Well, rather than using EXECUTE to go outside of the MV environment, a lot of people like things to be “built-in”. That’s why they ask the MV DBMS vendors to come up with new functionality rather than looking to the third party market (waving arms wildly here). Is it really that aesthetically displeasing to use EXECUTE? If I can create a function like %RDBMS(), is it really that much better if your DBMS vendor can give you a function without that % sign? What if you wait some number of years and they give you %RDBMS() with the % sign? You won’t complain, right? It does come from the MV DBMS vendor after all. Have you seen some of the syntax that actually does come from these MV DBMS companies?! I welcome you to peruse the Caché documentation as one example, and if you can find the well hidden docs for this (they’re there, trust me) I’m guessing you would be horrified at the syntax required to support a basic SQL query.

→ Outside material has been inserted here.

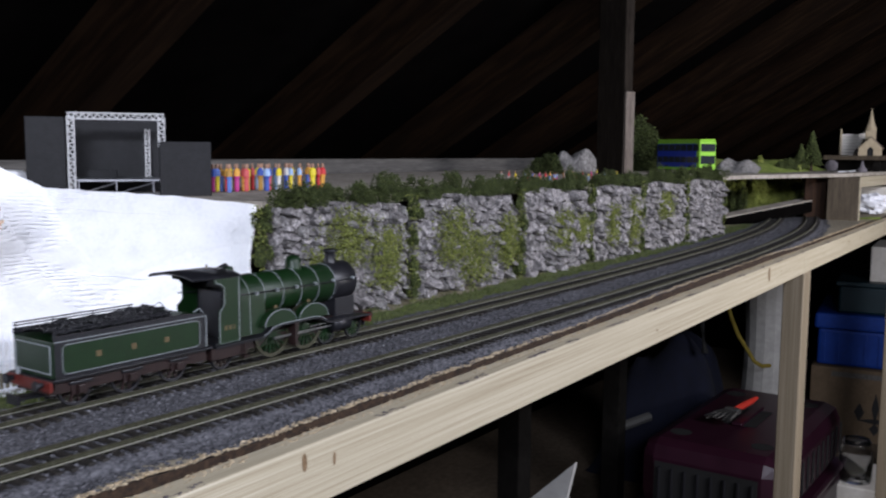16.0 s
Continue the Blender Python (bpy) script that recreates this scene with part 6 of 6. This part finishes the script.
part("rim", lathe(bmesh.new(), [(0.0302, 0.092), (0.0325, 0.093), (0.0325, 0.098), (0.0302, 0.099)], "z", sides=24), M_glass, jar)
tagged(jar, "empty clear glass jar on a pale box", "jar")
ob = part("pale_box", boxed(-0.05, 0.16, -0.09, 0.07, 0, 0.1098, 0.004), M_pale)
ob.matrix_world = pose(2.90, 0.106, FLOOR)
tagged(ob, "plain pale box standing on the floor", "box")
M_paperwhite = mat("white_sheet", [(0.30, 0.295, 0.28), (0.40, 0.39, 0.37)], 20, 0.8, bump=0.1)
bm = prism(bmesh.new(), [(0.150, -0.235), (0.207, -0.290), (0.225, -0.325), (0.340, FLOOR), (0.270, FLOOR)], 0.006)
ob = part("leaning_sheet", bm, M_paperwhite)
ob.matrix_world = pose(1.49, 0, 0, 0, 0, 90)
tagged(ob, "white sheet of board leaning under the bench", "board")
ob = part("white_sack", lathe(bmesh.new(), [(0.005, 0), (0.07, 0.004), (0.085, 0.10), (0.075, 0.35), (0.082, 0.55), (0.03, 0.62), (0.005, 0.63)], "z", sides=18), M_paperwhite)
ob.matrix_world = pose(3.30, 0.42, FLOOR)
tagged(ob, "tall white wrapped roll on the floor", "roll")
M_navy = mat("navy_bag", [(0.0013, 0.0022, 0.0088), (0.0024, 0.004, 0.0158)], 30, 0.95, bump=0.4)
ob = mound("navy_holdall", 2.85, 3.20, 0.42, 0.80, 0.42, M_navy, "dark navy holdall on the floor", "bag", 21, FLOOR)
part("handle", tube(bmesh.new(), [(2.95, 0.50, FLOOR + 0.36), (2.97, 0.52, FLOOR + 0.45), (3.06, 0.60, FLOOR + 0.47), (3.10, 0.66, FLOOR + 0.36)], 0.010, 7), M_black, ob, "dark webbing handle")
ob = part("yellow_strap", tube(bmesh.new(), [(3.10, 0.50, FLOOR + 0.50), (3.07, 0.47, FLOOR + 0.44), (3.04, 0.44, FLOOR + 0.40), (3.02, 0.41, FLOOR + 0.37), (3.00, 0.385, FLOOR + 0.345), (3.02, 0.37, FLOOR + 0.33), (3.06, 0.36, FLOOR + 0.325)], 0.0055, 6), mat("dimmed_strap", [(0.20, 0.15, 0.02), (0.28, 0.21, 0.03)], 60, 0.8, bump=0.1))
tagged(ob, "yellow strap hanging over the holdall", "strap")
ob = part("steel_tube", tube(bmesh.new(), [(2.60, 0.60, FLOOR + 0.22), (2.72, 0.56, FLOOR + 0.23)], 0.012, 8), M_motionsteel)
tagged(ob, "pale steel tube lying beside the carrier", "tube")
# posts take the near-black timber in place of shade under the baseboard
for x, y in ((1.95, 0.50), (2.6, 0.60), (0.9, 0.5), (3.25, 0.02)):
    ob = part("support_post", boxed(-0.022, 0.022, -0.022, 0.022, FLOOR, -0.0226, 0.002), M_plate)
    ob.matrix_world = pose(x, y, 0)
    tagged(ob, "timber post darkened for the shade under the baseboard", "bench post", "bench posts")

# planted bank behind the far curve, and the ramp that climbs in front, black for its shade
# olive raised in place of light that the deck cuts off
M_olive = mat("brightened_olive", [(0.096, 0.12, 0.0192), (0.208, 0.24, 0.048), (0.352, 0.384, 0.096)], 300, 0.95, bump=0.5, island=0.5)
for k in range(16):
    t = (k // 2) / 7
    bush((2.270 + 0.215 * t, 0.222 - 0.090 * t + 0.022 * (k % 2), GROUND + 0.012 + 0.014 * (k % 2)), (0.022, 0.018, 0.050 + 0.008 * (k % 3)), 2000, 520 + k, "yellow-green foam bush on the far bank", 0.0013, 10, M_bush if k % 5 == 0 else M_olive)
for k, (x, y) in enumerate(((2.155, 0.232), (2.455, 0.140))):
    bm = bmesh.new()
    bmesh.ops.create_icosphere(bm, subdivisions=3, radius=1.0)
    for v in bm.verts:
        q = 1 + 0.35 * noise.noise(v.co * 2.2 + Vector((k * 7, 0, 0)))
        v.co = Vector((v.co.x * 0.020 * q, v.co.y * 0.014 * q, max(-0.2, v.co.z) * 0.046 * q))
    ob = part("pale_rock", bm, M_slabwarm)
    ob.matrix_world = pose(x, y, GROUND + 0.005)
    tagged(ob, "pale buff plaster rock on the far bank", "rock", "bank rocks")
ramp = new("track_ramp")
ramp.matrix_world = pose(2.100, 0.200, 0, 0, 0, -22.6)
# black boards draw the deep shade beneath the ramp
part("fascia", prism(bmesh.new(), [(0, GROUND), (0.11, GROUND), (0.275, 0.010), (0.275, 0.029), (0, 0.001)], 0.006), M_dark, ramp, "black face for the shade under the ramp")
part("trackbed", prism(bmesh.new(), [(-0.01, 0.0002), (0.275, 0.0292), (0.275, 0.0310), (-0.01, 0.0016)], 0.034), M_deck, ramp, "pale grey trackbed edge")
part("shade_panel", boxed(0, 0.275, 0.028, 0.033, GROUND, 0.0), M_black, ramp, "added black board that darkens the space under the ramp")
tagged(ramp, "model track ramp climbing under the deck, its shade put in as black", "ramp")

What if your MV DBMS vendor provides you with a series of CALLable subroutines, as they often do? Would the above be elegant if we did the following?
CONN = 0
IF CONN = -1 THEN STOP
CALL RDBMS("execute",CMD,CONN) ...
Heck if you don’t want to do the above for yourself, I could do that for you today! How would I implement it? Initially I wouldn’t create a DLL. I’d store your connection data, indexed using a unique ID which I return as CONN and then when you passed in an Execute request I would pass that connection data into a single EXECUTE “!”:CMD statement. To make it a little more elegant I’d probably add constants like R.OPEN, R.EXECUTE, R.MYSQL, and R.ORACLE, to help eliminate errors from hard-coded parameters.